"Un sourire, viennent dix mille printemps. Une larme, passent dix mille automnes."
Film lyrique, historique, mais aussi un peu glauque à cause de la présentation d'un extrémisme artistique chinois qui semble ne pouvoir éclore que dans la souffrance, l'humiliation et d'autres horreurs qui font écho à un tas de stéréotypes ici confirmés par un regard autochtone. Malgré tout, c'est indéniablement l'humanité des personnages qui ressort, personnages en constante quête d'amour et de reconnaissance, auprès d'une femme, auprès du public de l'opéra, auprès d'un frère dont on est tombé amoureux...
Les acteurs principaux sont tous impeccables, à commencer par Leslie Cheung dont je m'étais quelque peu moqué dans ma critique du "Syndicat du crime". Il interprète ici, aussi sobrement que brillamment, un jeune homme brisé dans son enfance et qui n'a trouvé de raison de vivre que dans la complète assimilation de son art dans sa vie. Il est ainsi littéralement devenu son plus grand rôle opératique, celui de la concubine d'un roi, au point de tomber amoureux de l'interprète de ce dernier, son ami et frère de scène depuis toujours Xiaolou, joué par un Zhang Fengyi intense, truculent et profondément humain, jusque dans ses excès. Gong Li, enfin, m'a subjugué par sa beauté et son naturel envoûtants dans un rôle de prostituée qui donnerait envie à n'importe quel homme de courir les bordels. Belle mais touchante aussi dans sa volonté d'oublier un triste passé dans l'espoir fou de se faire, pour la première fois de sa vie vraiment aimer et respecter par un homme, Xiaolou, en l'occurence.
Emportés par le tourbillon historique de la Chine du début du XXème siècle, l'invasion des Japonais et la révolution communiste, les personnages verront leurs espoirs de paix et d'amour lentement brisés par la déception et l'humiliation. Et tandis que des questions intéressantes sur les rapports entre l'Art et la vie seront soulevées (y compris dans des extraits d'opéra chinois extrèmement éloignés de nos concepts musicaux mais qui ont le mérite d'être intéressants), de nombreuses scènes d'une beauté lente, opiacée, nous touchent d'une mélancolie universelle particulièrement bien traitée.

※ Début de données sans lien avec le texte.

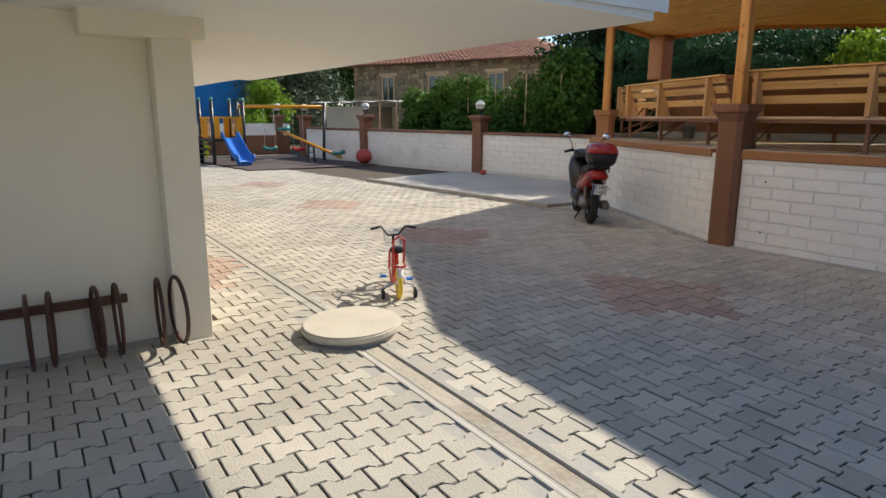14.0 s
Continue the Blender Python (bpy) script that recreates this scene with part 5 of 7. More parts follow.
    number_plate(s, pose(-0.44, 0, 0.545, 0, -18, 0), rows)
    part("engine_block", hull(nb(), [(-0.05, 0.28, 0.07, 0.07, 0.1), (0.2, 0.3, 0.1, 0.1, 0.06), (0.42, 0.3, 0.08, 0.08)]), ENGINE, s, "", True)
    part("muffler", hull(nb(), [(-0.22, 0.30, 0.045, 0.055, -0.16), (-0.1, 0.30, 0.055, 0.07, -0.16), (0.15, 0.27, 0.05, 0.06, -0.16), (0.3, 0.24, 0.02, 0.025, -0.13)]), ENGINE, s, "grey exhaust muffler", True)
    bars(s, wb - 0.24, 1.0, 0.33, BLACK_PLASTIC)
    mirror_pair(s, wb - 0.26, 1.0, 0.26, 0.26 if big else 0.2)
    for q in (-1, 1):
        part("stand_leg", cyl(nb(), (0.3, q * 0.08, 0.2), (0.38, q * 0.16, 0.01), 0.014, n=8), BLACK_PLASTIC, s)
    part("side_stand", cyl(nb(), (0.5, -0.1, 0.22), (0.6, -0.24, 0.005), 0.012, n=8), BLACK_PLASTIC, s)
    if case:
        part("rack", cube(-0.44, -0.11, 0.85, -0.16, 0.11, 0.875, 0.006), BLACK_PLASTIC, s)
        top_case(s, -0.30, 1.02, 0.42, 0.38, 0.30, case, False)
    return s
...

Un peu trop long cependant, le film radote sur certains points qu'il aurait justement fallu condenser et présente une brochette de seconds rôles à contre-courant du trio principal, c'est à dire détestables et caricaturaux, ce qui a tendance à rendre certaines scènes très désagréables. Un bon moment de cinéma, à ne conseiller toutefois qu'aux personnes un minimum intéressées par l'Empire du Milieu.